More broadly, our results add to the discussion on whether frailty and comorbidity should be applied in clinical ACS practice. Although instruments for calculating risks such as GRACE are crucial, the clinical ACS course of elderly patients is also dependent on numerous other factors. As noted by O’Neill and Forman [15], the cardiovascular care of older persons should shift to address frailty and social vulnerability with functional capacity, instead of just the traditional hemodynamic and biomarker risk scores. So too, Won et al. [16] articulated the importance of social support as a psychosocial factor in dealing with frailty and cardiovascular outcomes, highlighting the complex nature of risk in older patients.

In clinical practice, the inclusion of frailty and comorbidity assessments may alter treatment choices. Klein at al. [17], demonstrated how prognostic models designed for the elderly and high-risk patients aid in the decision-making process for invasive versus conservative treatment, particularly in cardiogenic shock advanced stages. Unlike our study, Klein at al. [17] work focuses on treatment suggestions. They did, however, frame frailty and comorbidity as predictors of mortality and strong enough that they could be used to identify patients who may not be appropriate for aggressive treatment and should instead receive supportive or palliative care.

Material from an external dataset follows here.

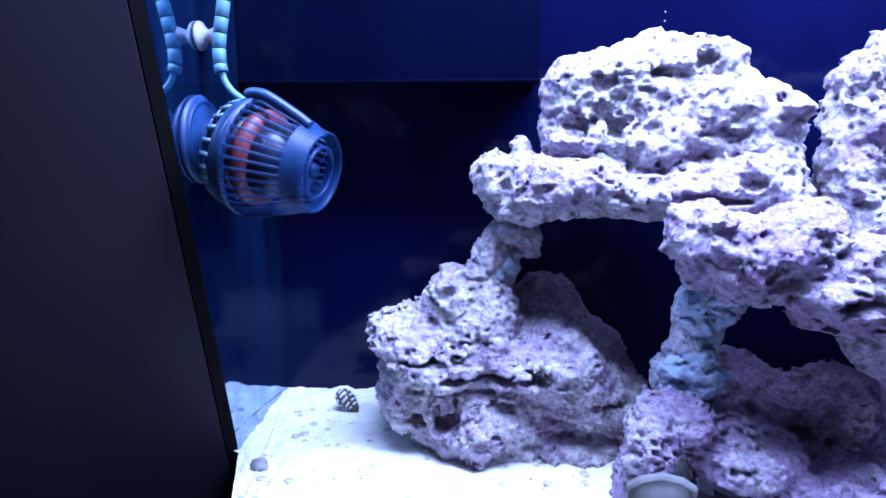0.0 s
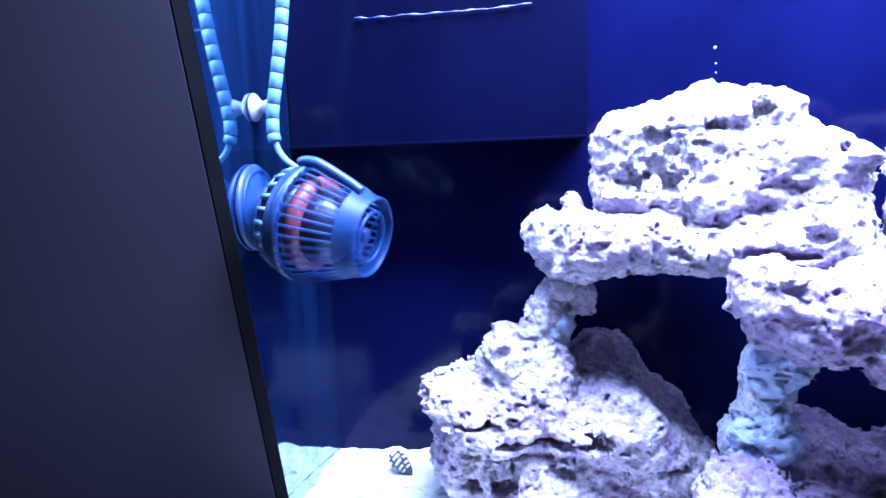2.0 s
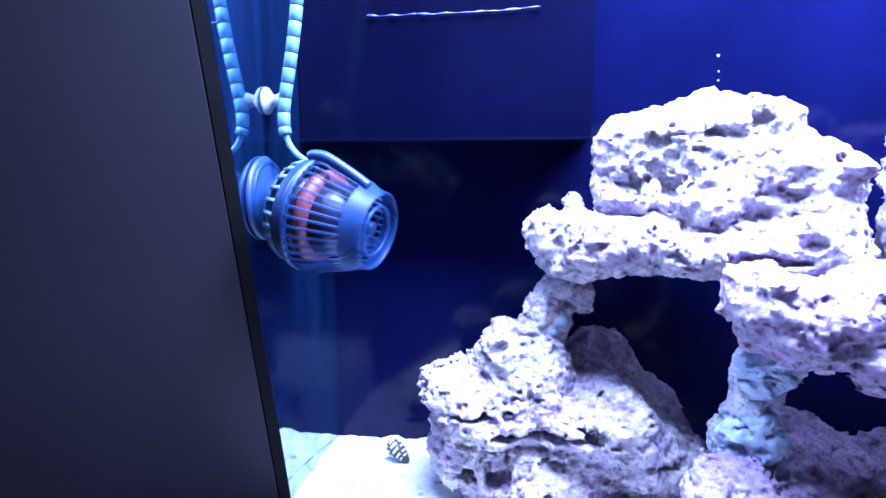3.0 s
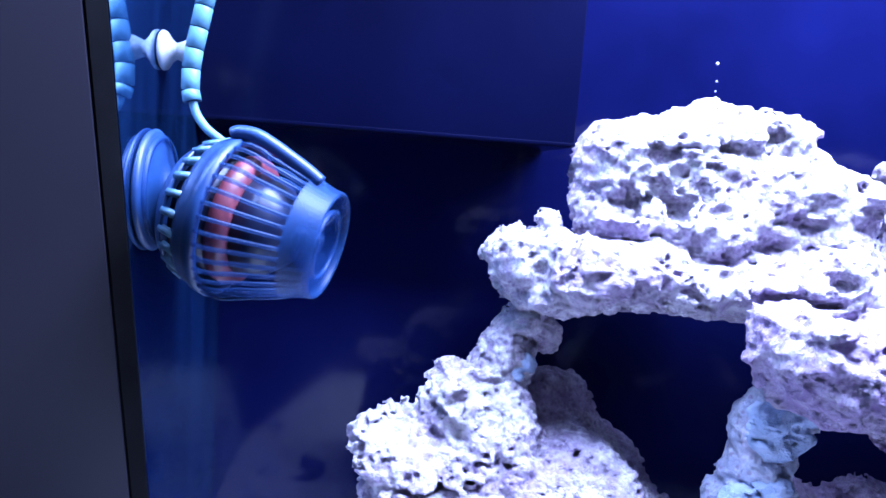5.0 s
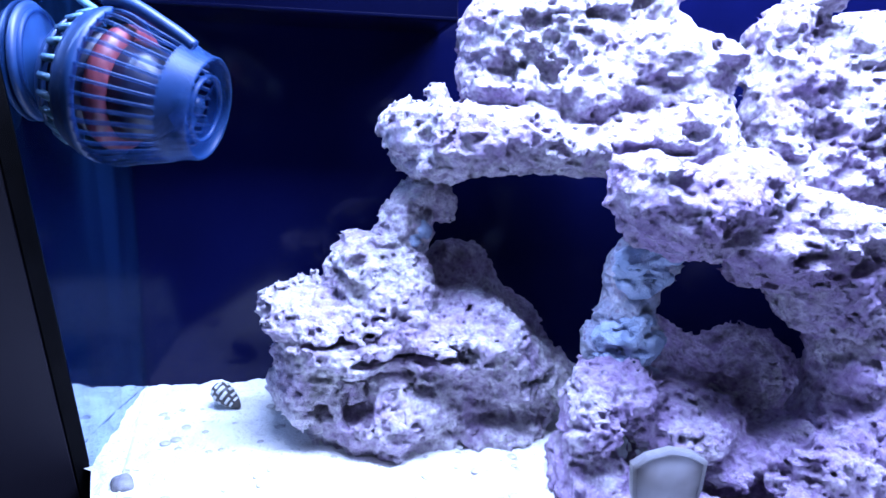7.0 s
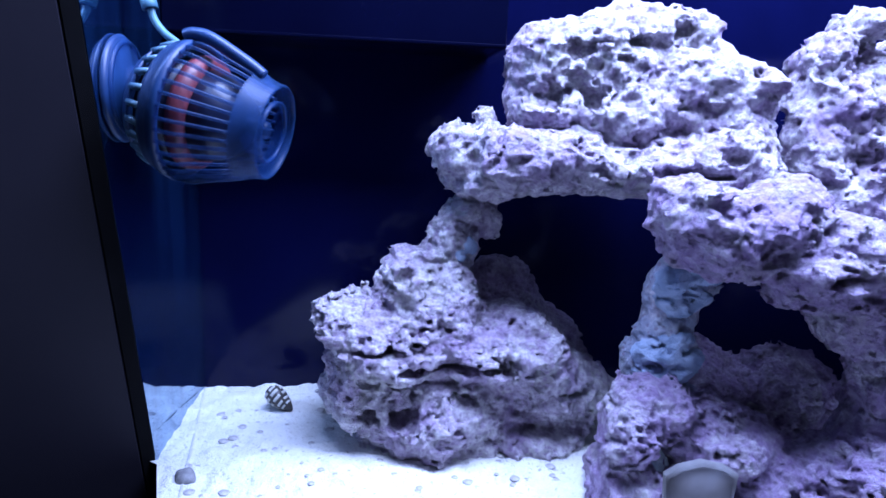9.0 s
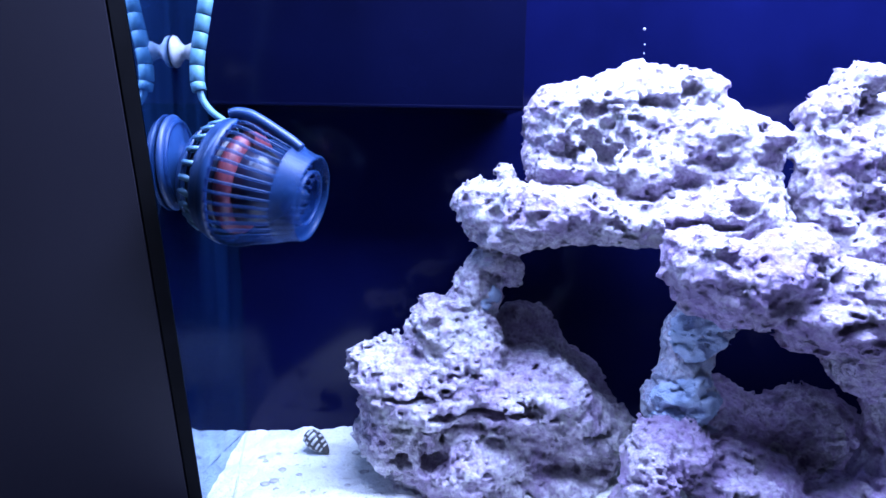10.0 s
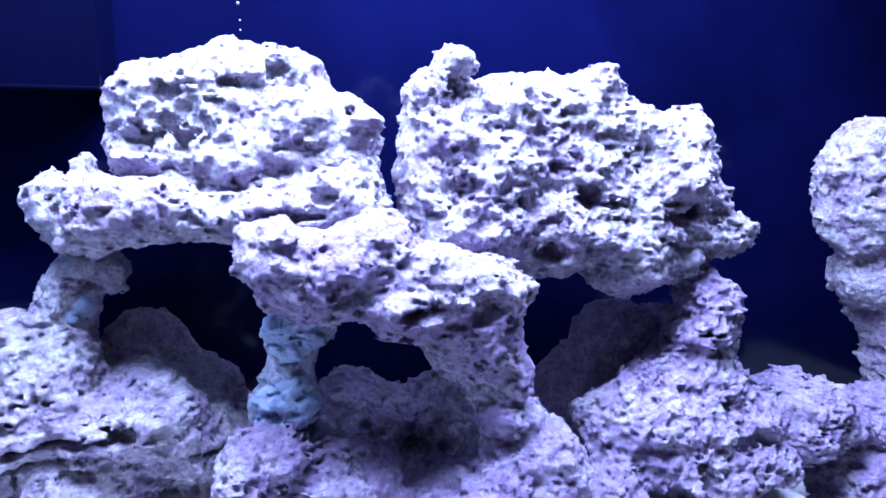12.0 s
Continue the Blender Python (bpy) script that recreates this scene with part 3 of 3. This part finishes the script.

The study also demonstrates the increasing necessity for additional research. Prospective multicenter studies are necessary to confirm the incremental prognostic significance of CIRS-G and CFS in conjunction with GRACE. In addition, the creation of comprehensive geriatric risk models, including the use of machine learning as proposed by Stamate et al., could improve short-term mortality prediction and tailored response formulation, refining the geriatric risk models. Such approaches would alleviate the increasing global burden of elderly patients with ACS and address the gap identified by Richter et al. on the routine use of frailty assessments by cardiologists.

Limitations

This study has several limitations. First, its single-center and retrospective design may introduce selection and information biases. Second, the relatively small sample size and the limited number of mortality events constrain the robustness of multivariable analyses and reduce statistical power. Finally, potential variability in retrospective frailty assessment could affect measurement consistency. Collectively, these factors may restrict the generalizability of our results and underscore the need for larger, multicenter prospective studies.

5. Conclusions

In this study of elderly ACS patients, the GRACE score was confirmed as the strongest independent predictor of one-month mortality, while both CIRS-G and CFS were also significantly associated with adverse outcomes and provided clinically meaningful prognostic value. The combination of comorbidity and frailty scores further enhanced discrimination, suggesting that integrating these geriatric measures with traditional risk models may improve risk stratification and individualized management in this vulnerable population.